ACML consists of the following main components:
- A full implementation of Level 1, 2 and 3 Basic Linear Algebra Subroutines (BLAS), with key routines optimized for high performance on AMD Opteron™ processors.
- A full suite of Linear Algebra (LAPACK) routines. As well as taking advantage of the highly-tuned BLAS kernels, a key set of LAPACK routines has been further optimized to achieve considerably higher performance than standard LAPACK implementations.
- A comprehensive suite of Fast Fourier Transforms (FFTs) in both single-, double-, single-complex and double-complex data types.

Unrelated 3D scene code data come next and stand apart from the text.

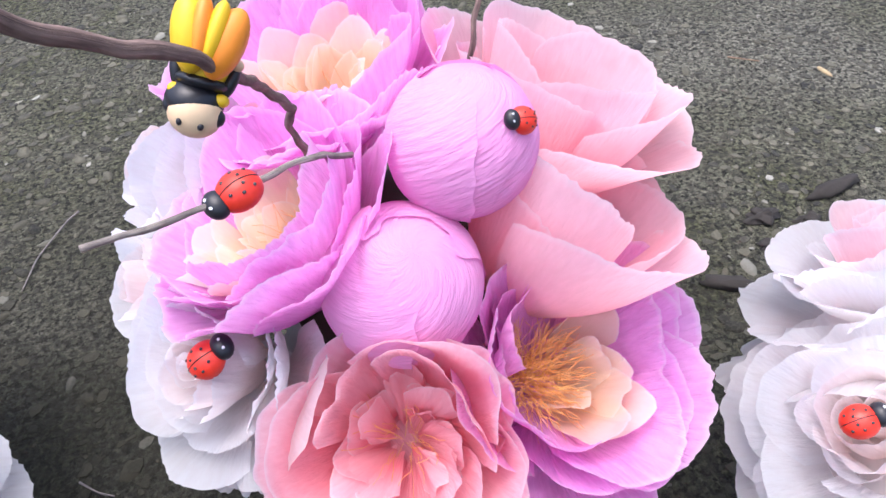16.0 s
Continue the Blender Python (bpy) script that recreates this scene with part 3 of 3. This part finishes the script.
twig([(0.113, 0.273, 0.175), (0.1125, 0.274, 0.188), (0.1072, 0.281, 0.204), (0.1016, 0.2935, 0.2136), (0.093, 0.302, 0.2165), (0.0795, 0.304, 0.2235), (0.0727, 0.297, 0.240),
      (0.0652, 0.2865, 0.2583), (0.0615, 0.276, 0.270), (0.0582, 0.2637, 0.279)], 0.0018, TWIG, "grey crooked twig stuck in the rose bouquet", 1.15, 0.15)
twig([(0.130, 0.285, 0.172), (0.128, 0.286, 0.187), (0.1156, 0.288, 0.2165), (0.1075, 0.3008, 0.2272), (0.1045, 0.304, 0.232), (0.0893, 0.3126, 0.248), (0.0827, 0.3125, 0.264),
      (0.0798, 0.3125, 0.2957), (0.0776, 0.314, 0.3095), (0.0733, 0.314, 0.3257), (0.0731, 0.314, 0.3381), (0.0763, 0.314, 0.3504)], 0.0018, TWIG, "dark grey wavy twig stuck in the rose bouquet", 0.75, 0.12)
twig([(0.130, 0.284, 0.172), (0.1275, 0.287, 0.187), (0.1254, 0.304, 0.203), (0.124, 0.315, 0.211), (0.1185, 0.328, 0.219), (0.1075, 0.337, 0.228), (0.099, 0.356, 0.2284), (0.1008, 0.366, 0.2374),
      (0.1079, 0.375, 0.2467), (0.1132, 0.381, 0.2566), (0.1139, 0.386, 0.2674), (0.1119, 0.390, 0.2786), (0.1138, 0.394, 0.2906), (0.1229, 0.398, 0.3007)], 0.0014, TWIG_TAN, "thin tan wavy twig stuck in the rose bouquet", 0.8, 0.12)

# ---- bouquet of violet peonies ----
violet = thing("flower_bouquet", "bouquet of violet and pink crepe-paper peonies in a pot", "bouquet", (0.445, 0.305, 0), group="paper bouquets")
violet_pot = pot(violet, 0.075, 0.053, 0.064)
for turn, length, z in ((0, 0.016, 0.024), (9, 0.012, 0.030), (-10, 0.013, 0.029), (16, 0.010, 0.020), (-17, 0.009, 0.020)):
    bm = bmesh.new()
    a = radians(-118 + turn * 0.6)
    r = 0.0542 + 0.011 * z / 0.075
    ellipsoid(bm, (r * math.cos(a), r * math.sin(a), z), (0.0012, 0.0018, length / 2), Matrix.Rotation(a, 4, "Z") @ Matrix.Rotation(radians(turn * 2.4), 4, "X"), 10, 6)
    part("printed_leaf", bm, INK, violet_pot, "dark printed leaf")
# core coloured as the shade in the gaps between the flowers
core(violet, 0.110, (0.054, 0.050, 0.044), GAP_SHADE_FOAM)
peony(violet, (0.388, 0.283, 0.189), (-0.40, 0.10, 0.91), 0.047, VIOLET, INNER, 20, label="violet peony with a peach centre", inside=18, strands=30, side=(-1, 0.4, 0), spread=130, tuft=0.15, within=1.15, extra=(((1, -0.3, 0), 0.62, 1.12, 0.02, 0.42), ((0.4, -1, 0), 0.7, 1.05, -0.12, 0.3)))
peony(violet, (0.421, 0.351, 0.204), (-0.12, 0.02, 0.99), 0.052, VIOLET, INNER, 60, label="violet peony with a cream centre", inside=26, strands=8, within=1.2, extra=(((0.35, -1, 0), 0.62, 1.10, -0.10, 0.35), ((-0.5, -1, 0), 0.6, 1.12, -0.22, 0.3), ((-1, -0.1, 0), 0.55, 1.18, -0.02, 0.45), ((1, -0.5, 0), 0.5, 1.05, 0.02, 0.4)))
peony(violet, (0.487, 0.219, 0.144), (0.24, -0.46, 0.85), 0.046, VIOLET, INNER, 10, label="violet peony with orange strands", inside=9, strands=300, side=(1, -0.3, 0), spread=75, tuft=0.22, within=0.9, lift=0.08, press=0.12, extra=(((1, 0.2, 0), 0.6, 1.12, -0.16, 0.28), ((-0.7, 0.7, 0), 0.6, 0.92, 0.02, 0.35)))
peony(violet, (0.4131, 0.2042, 0.1456), (-0.23, -0.57, 0.79), 0.0430, SALMON, SALMON, 40, label="salmon pink peony with ragged inner petals", inside=0, strands=26, tongues=20, wide=0.96, ragged=0.075, lift=0.12, press=0.15, deep=0.95, bow=30, flare=0.6)
ball_bud(violet, (0.431, 0.252, 0.165), (0.1, -0.45, 1), 0.0258, BALL, 200, "round closed violet bud")
ball_bud(violet, (0.458, 0.2735, 0.1995), (0.1, 0.2, 1), 0.0236, BALL, 70, "round closed violet bud")
tulip(violet, (0.5060, 0.2690, 0.1780), (0.50, -0.02, 0.86), 0.053, TULIP, 15, "light pink half-open tulip-like flower")
tulip(violet, (0.5170, 0.3170, 0.1960), (0.36, 0.05, 0.93), 0.048, TULIP, 50, "light pink wide-open tulip-like flower", wide=1.15, flare=18, rings=3)
rose(violet, (0.359, 0.253, 0.149), (-0.50, -0.42, 0.74), 0.0370, PEACHY, WHITE, 30, label="white crepe rose with a ladybug", loose=0.8, lift=0.35, press=0.15, layers=5)
rose(violet, (0.350, 0.356, 0.158), (-0.80, 0.30, 0.52), 0.0410, PEACHY, WHITE, 40, label="white crepe rose with a pink heart", loose=0.6, lift=0.1, press=0.2, layers=7, middle=ROSE)
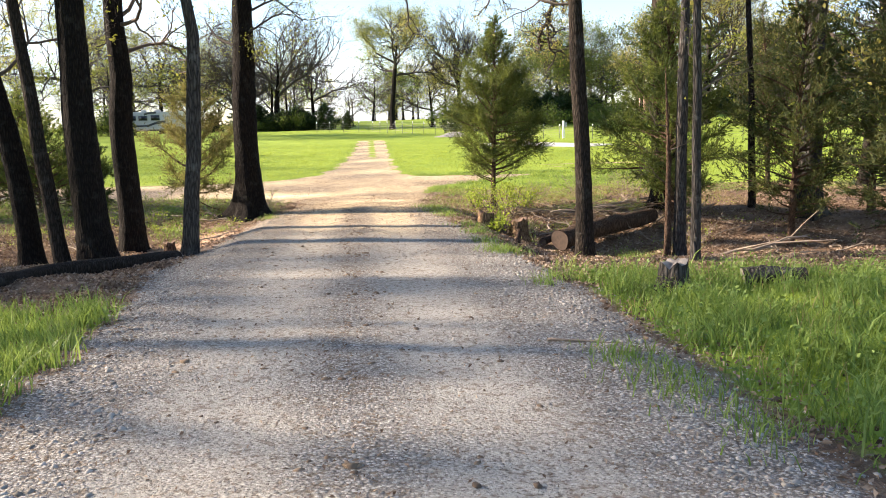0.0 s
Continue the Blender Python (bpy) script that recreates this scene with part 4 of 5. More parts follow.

- Fast scalar, vector, and array math transcendental library routines optimized for high performance on AMD Opteron processors.
- Random Number Generators in both single- and double-precision.
Depending on the compiler used and the architecture of the CPU, there is a corresponding library for each of them.
Four compilers are currently supported: Gfortran/GCC, Intel Ifort/ICC, Pathscale pathf90/pathcc, Portland pgf90/pgcc. For instance, gfortran64 directory contains ACML library to be linked with Gfortran compiler on a 64bits machine. pgi64_mp directory contains ACML library to be linked with Pathscale compiler on a 64bits using OpenMP directives.
To DYNAMICALLY access the library using Portland compiler from a Fortran program on a 64bits machine:
pgf90 -Wl,-rpath,/afs/crc.nd.edu/x86_64_linux/scilib/acml/current/pgi/pgi64/lib my_fortran_program.f90 -lacml
To STATICALLY access the library using Pathscale compiler from a Fortran program on a 64bits machine:
pathf90 /afs/crc.nd.edu/x86_64_linux/scilib/acml/current/path/pathscale64/lib/libacml.a my_fortran_program.f90
The advantage to compile dynamically the library is that you will not have to recompile your program when the library will be updated.